___ GIVEN MATERIAL ___
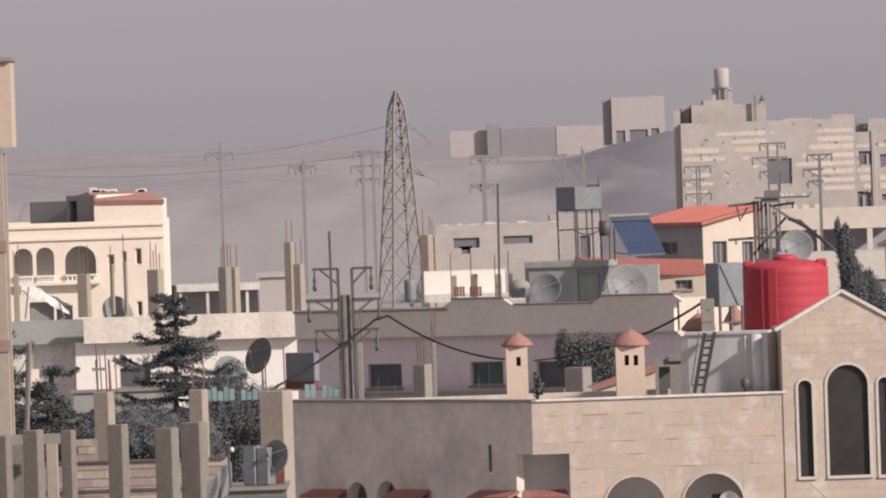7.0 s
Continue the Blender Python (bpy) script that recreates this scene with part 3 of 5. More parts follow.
RB = (17.12, 11.03, 23.63, 12.66)
block_wall("wall_block_upper", "bare pale concrete block wall with uneven courses", RB, 330, 0.23, 0.5, BLOCK, 3, PALE_CONCRETE)
RD = (16.4, 10.12, 22.49, 11.42)
block_wall("wall_block_lower", "weathered grey concrete block wall in low courses", RD, 326, 0.22, 0.52, DARK_BLOCK, 4)
bb = thing("wall_blue_band", "white yard wall with a broad bright blue painted band", "wall", kind="structure")
r_ = (15.85, 9.83, 22.33, 10.17)
part("blue_band", boxes((r_[0], 323.99, r_[1], r_[2], 324.2, r_[3])), BLUE_PAINT, bb)
part("lower_wall", boxes((r_[0], 324.0, 0, r_[2], 324.2, r_[1])), BEIGE_RENDER, bb)
for i in range(5):
    q = (17.46, 323.7, 10.18)
    part("fence_post", rod(bmesh.new(), [(q[0] + i * 0.28 + (5 if i > 2 else 0), 323.8, q[2] - 1), (q[0] + i * 0.28 + (5 if i > 2 else 0), 323.8, q[2] + 0.05 * i)], 0.012), DARK_STEEL, bb)
column("grey concrete pier with rusty starter bars", (19.39, 11.44, 20.26, 13.15), 330.2, CONCRETE, 0.5, 5)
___
Return each line from the material above exactly, but not the pictures.

[SOLUTION]
7.0 s
Continue the Blender Python (bpy) script that recreates this scene with part 3 of 5. More parts follow.
RB = (17.12, 11.03, 23.63, 12.66)
block_wall("wall_block_upper", "bare pale concrete block wall with uneven courses", RB, 330, 0.23, 0.5, BLOCK, 3, PALE_CONCRETE)
RD = (16.4, 10.12, 22.49, 11.42)
block_wall("wall_block_lower", "weathered grey concrete block wall in low courses", RD, 326, 0.22, 0.52, DARK_BLOCK, 4)
bb = thing("wall_blue_band", "white yard wall with a broad bright blue painted band", "wall", kind="structure")
r_ = (15.85, 9.83, 22.33, 10.17)
part("blue_band", boxes((r_[0], 323.99, r_[1], r_[2], 324.2, r_[3])), BLUE_PAINT, bb)
part("lower_wall", boxes((r_[0], 324.0, 0, r_[2], 324.2, r_[1])), BEIGE_RENDER, bb)
for i in range(5):
    q = (17.46, 323.7, 10.18)
    part("fence_post", rod(bmesh.new(), [(q[0] + i * 0.28 + (5 if i > 2 else 0), 323.8, q[2] - 1), (q[0] + i * 0.28 + (5 if i > 2 else 0), 323.8, q[2] + 0.05 * i)], 0.012), DARK_STEEL, bb)
column("grey concrete pier with rusty starter bars", (19.39, 11.44, 20.26, 13.15), 330.2, CONCRETE, 0.5, 5)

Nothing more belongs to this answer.